Having witnessed my very elderly aunt’s disbelieving pleasure when she received a Kindle for Christmas, I can safely say that for someone with bad eyesight and little strength but lots of marbles up top, the Kindle is a godsend, with large-enough font, huge accessibility, loads of titles and no waste of space.

But personally I’d hate to lose the paper version, particularly for research, colour reproduction and detail, all of which are crucial to my work as a painter. Kindle at present doesn’t come near any of that.

markswill - January 3, 2010

This woman is clearly an Amazonian and not to be trusted.

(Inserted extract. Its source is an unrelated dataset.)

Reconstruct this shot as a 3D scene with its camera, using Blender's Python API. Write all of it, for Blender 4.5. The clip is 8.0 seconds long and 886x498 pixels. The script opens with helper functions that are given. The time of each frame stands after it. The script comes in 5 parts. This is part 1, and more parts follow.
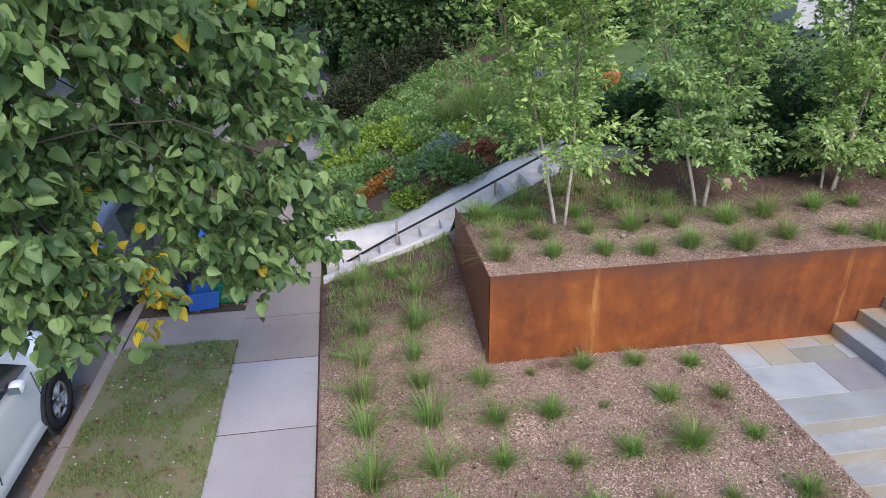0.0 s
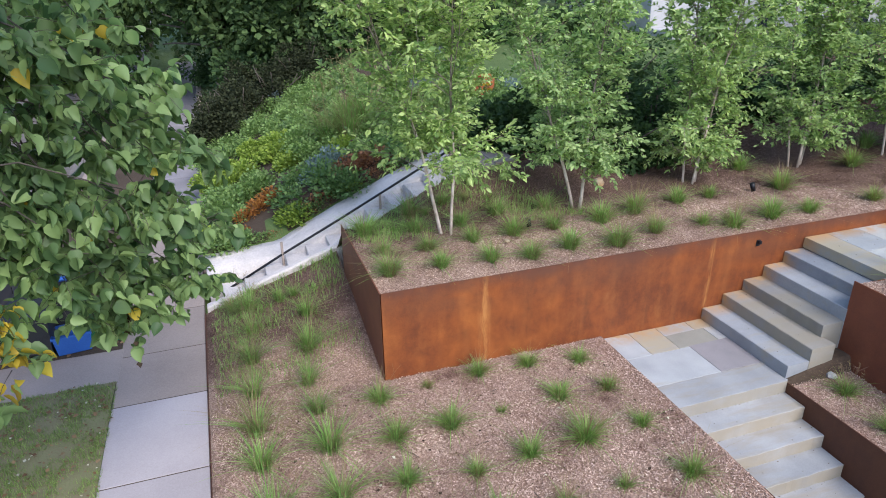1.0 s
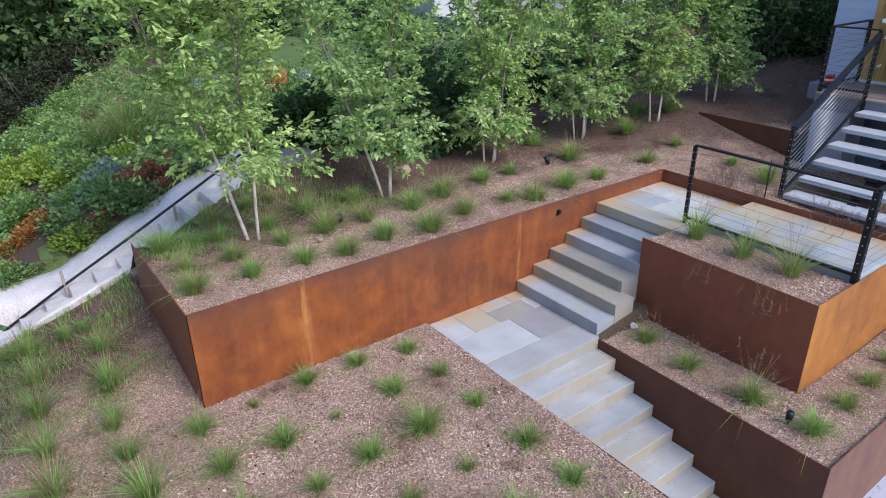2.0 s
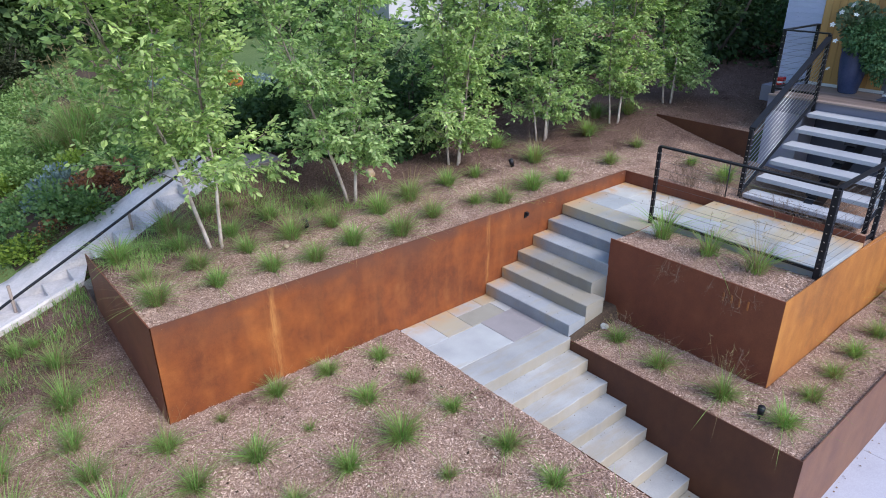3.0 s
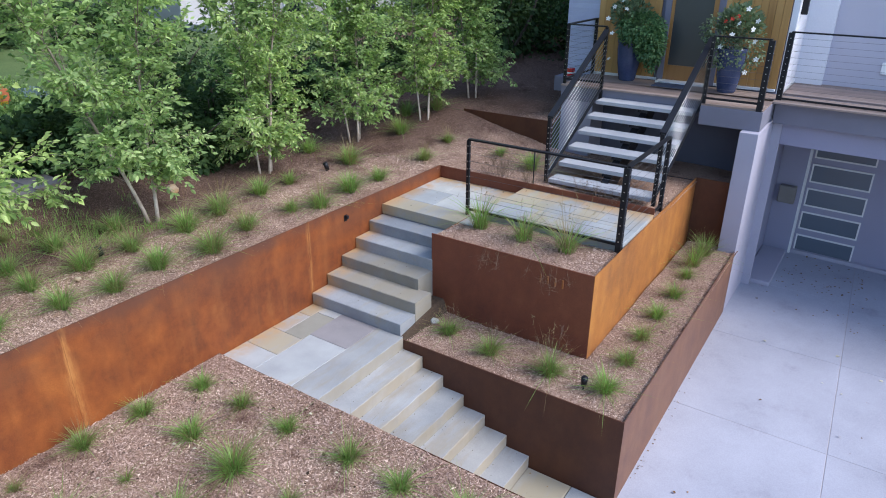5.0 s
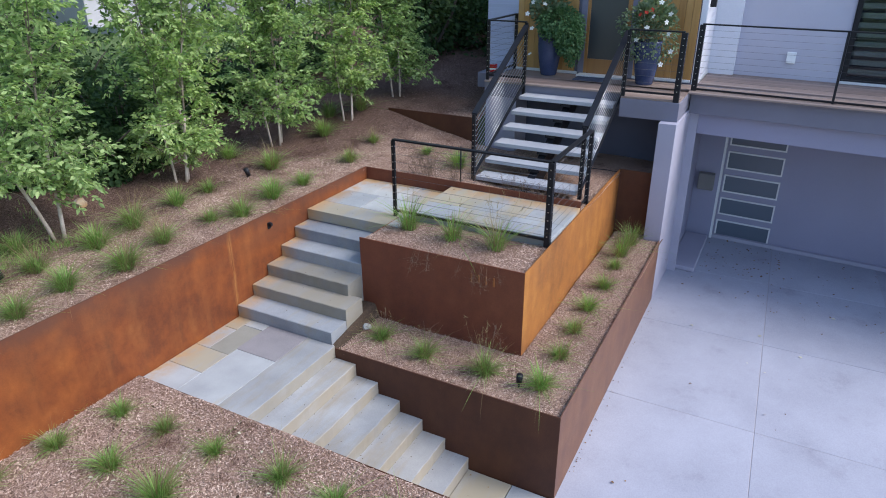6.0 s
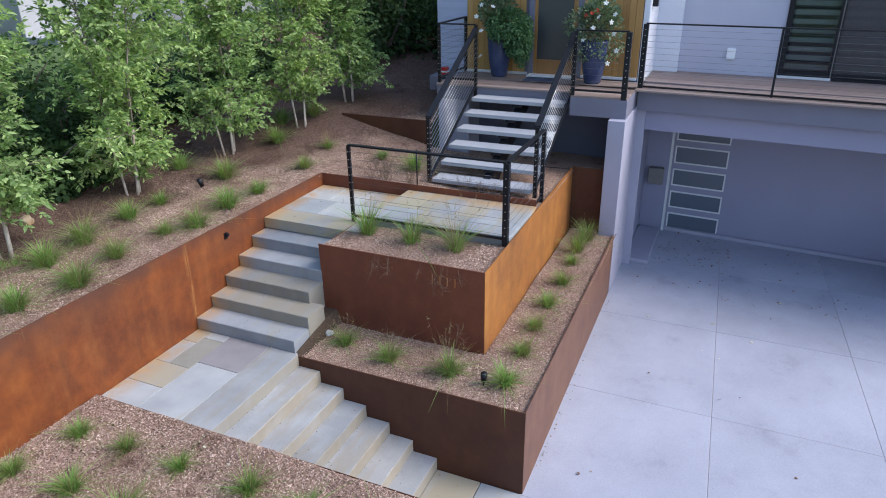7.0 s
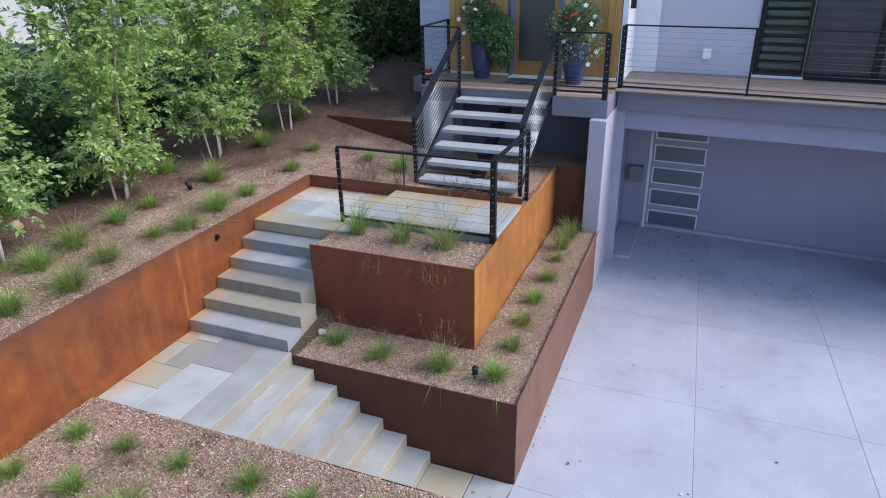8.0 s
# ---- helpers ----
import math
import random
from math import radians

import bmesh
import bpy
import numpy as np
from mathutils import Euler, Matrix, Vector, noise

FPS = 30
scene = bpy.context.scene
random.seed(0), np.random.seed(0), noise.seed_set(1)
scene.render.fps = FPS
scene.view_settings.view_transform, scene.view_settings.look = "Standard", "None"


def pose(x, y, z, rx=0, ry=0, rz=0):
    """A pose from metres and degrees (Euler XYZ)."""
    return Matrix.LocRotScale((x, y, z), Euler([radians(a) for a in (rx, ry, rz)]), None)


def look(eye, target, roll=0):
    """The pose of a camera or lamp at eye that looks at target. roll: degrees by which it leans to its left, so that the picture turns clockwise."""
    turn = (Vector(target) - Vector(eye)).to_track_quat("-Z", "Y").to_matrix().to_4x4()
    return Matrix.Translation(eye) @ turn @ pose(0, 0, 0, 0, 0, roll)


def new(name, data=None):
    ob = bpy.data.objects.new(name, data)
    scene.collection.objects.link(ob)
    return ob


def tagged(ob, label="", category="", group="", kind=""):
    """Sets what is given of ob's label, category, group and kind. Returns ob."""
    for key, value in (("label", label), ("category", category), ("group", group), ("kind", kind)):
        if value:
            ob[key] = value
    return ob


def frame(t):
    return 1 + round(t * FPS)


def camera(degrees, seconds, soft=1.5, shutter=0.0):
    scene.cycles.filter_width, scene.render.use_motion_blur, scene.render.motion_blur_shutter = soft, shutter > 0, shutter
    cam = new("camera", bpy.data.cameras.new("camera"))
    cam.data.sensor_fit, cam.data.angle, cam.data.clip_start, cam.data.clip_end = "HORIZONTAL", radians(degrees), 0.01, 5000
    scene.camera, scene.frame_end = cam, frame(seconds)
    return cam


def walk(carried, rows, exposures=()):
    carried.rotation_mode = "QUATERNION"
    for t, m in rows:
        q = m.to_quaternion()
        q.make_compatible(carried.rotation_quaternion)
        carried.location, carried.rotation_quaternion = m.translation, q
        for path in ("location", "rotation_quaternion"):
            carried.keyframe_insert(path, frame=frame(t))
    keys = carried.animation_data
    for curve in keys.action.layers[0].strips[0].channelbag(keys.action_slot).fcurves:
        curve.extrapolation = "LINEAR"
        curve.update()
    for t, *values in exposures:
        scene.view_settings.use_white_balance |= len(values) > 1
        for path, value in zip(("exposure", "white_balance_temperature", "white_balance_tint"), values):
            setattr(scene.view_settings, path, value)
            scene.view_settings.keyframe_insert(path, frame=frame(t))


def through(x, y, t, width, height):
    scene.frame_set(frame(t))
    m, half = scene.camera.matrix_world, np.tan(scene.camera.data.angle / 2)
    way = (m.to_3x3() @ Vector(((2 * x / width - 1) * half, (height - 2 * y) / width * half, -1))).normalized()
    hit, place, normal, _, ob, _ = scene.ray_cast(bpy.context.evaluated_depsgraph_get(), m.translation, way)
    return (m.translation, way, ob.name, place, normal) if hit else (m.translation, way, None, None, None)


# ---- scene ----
cam = camera(67.33, 8.0, soft=1.0)
PATH = [
    (0.0, pose(-6.052, -6.551, 4.553, 65.9, 0.5, -8.87)),
    (0.2, pose(-6.065, -6.611, 4.636, 66.18, 0.65, -10.79)),
    (0.5, pose(-6.022, -6.533, 4.684, 66.19, 0.54, -13.85)),
    (0.8, pose(-5.989, -6.509, 4.713, 65.85, 0.82, -15.96)),
    (1.0, pose(-5.976, -6.483, 4.669, 66.12, 0.68, -19.06)),
    (1.2, pose(-5.902, -6.422, 4.652, 65.74, 0.76, -24.29)),
    (1.5, pose(-5.877, -6.385, 4.588, 65.94, 0.74, -32.69)),
    (1.7, pose(-5.826, -6.339, 4.601, 65.61, 0.77, -34.88)),
    (2.8, pose(-5.866, -6.119, 4.579, 65.39, 0.41, -38.78)),
    (3.0, pose(-5.933, -6.056, 4.556, 65.52, 0.14, -40.33)),
    (3.5, pose(-5.95, -5.965, 4.519, 65.53, -0.2, -44.24)),
    (4.0, pose(-5.935, -5.957, 4.534, 65.44, -0.34, -48.04)),
    (4.5, pose(-5.839, -5.987, 4.501, 65.71, -0.26, -51.91)),
    (5.0, pose(-5.724, -6.027, 4.489, 65.74, -0.18, -55.99)),
    (5.2, pose(-5.631, -6.057, 4.463, 65.76, -0.11, -57.42)),
    (6.3, pose(-5.537, -6.017, 4.484, 65.56, 0.48, -63.29)),
    (6.5, pose(-5.539, -6.041, 4.473, 65.73, 0.78, -63.86)),
    (7.0, pose(-5.597, -6.033, 4.507, 65.68, 0.86, -66.41)),
    (7.5, pose(-5.711, -6.019, 4.513, 65.78, 0.99, -68.14)),
    (8.0, pose(-5.807, -6.0, 4.542, 65.79, 1.0, -68.31)),
]
walk(cam, PATH, exposures=[(0.0, 1.13, 6280, 13), (1.0, 1.30, 6280, 12), (1.5, 1.23, 6080, 14), (3.5, 1.36, 6100, 12), (5.0, 1.30, 6180, 11), (6.5, 1.17, 6200, 11), (8.0, 1.24, 6260, 10)])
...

8. Martin Harrison - January 3, 2010

Sorry not to have clearly defined what I meant by throwing the word ‘Libraries’ in the mix. I was adding their loss to the losing list, rather than suggesting they were a great place to go when the book shops are gone.
I can see a place for e-lots of words on a screen, but not without the added fun of an edit/delete function.
May I direct people to a Barbara Kingsolver book of musings, ‘Small Wonder’ – the chapter Marking a Passage, for further thought..
Thank you, and be warm in your houses.

9. Polly - January 8, 2010

I have mixed feelings about electronic books. Initially, like Tony Rooney, I was against them due to the difficulty I have reading electronic screens and the fact that I have to use them all my working day. However, there has been a recent decline in my near sight and I was finding it difficult to read newspapers etc. without bright light and/or removing my distance glass. It occurs to me that I may be able to change the font type, colour and size on an electronic book (particulary useful for the French Enduro mag which likes to use inverse colours). I may be able to read it in a dark place instead of the requirement to have a light on. So it just boils down to the need to supply it with electricity and the cost of downloading publications onto it. There is something very satisfying about holding a book and opening the cover though. I’m sure the ability to flick through pages of an electronic book will be implemented (if not already). I like having books lying around and having books shelves full of books. I’m always deeply suspicious of any house where there isn’t a book in sight.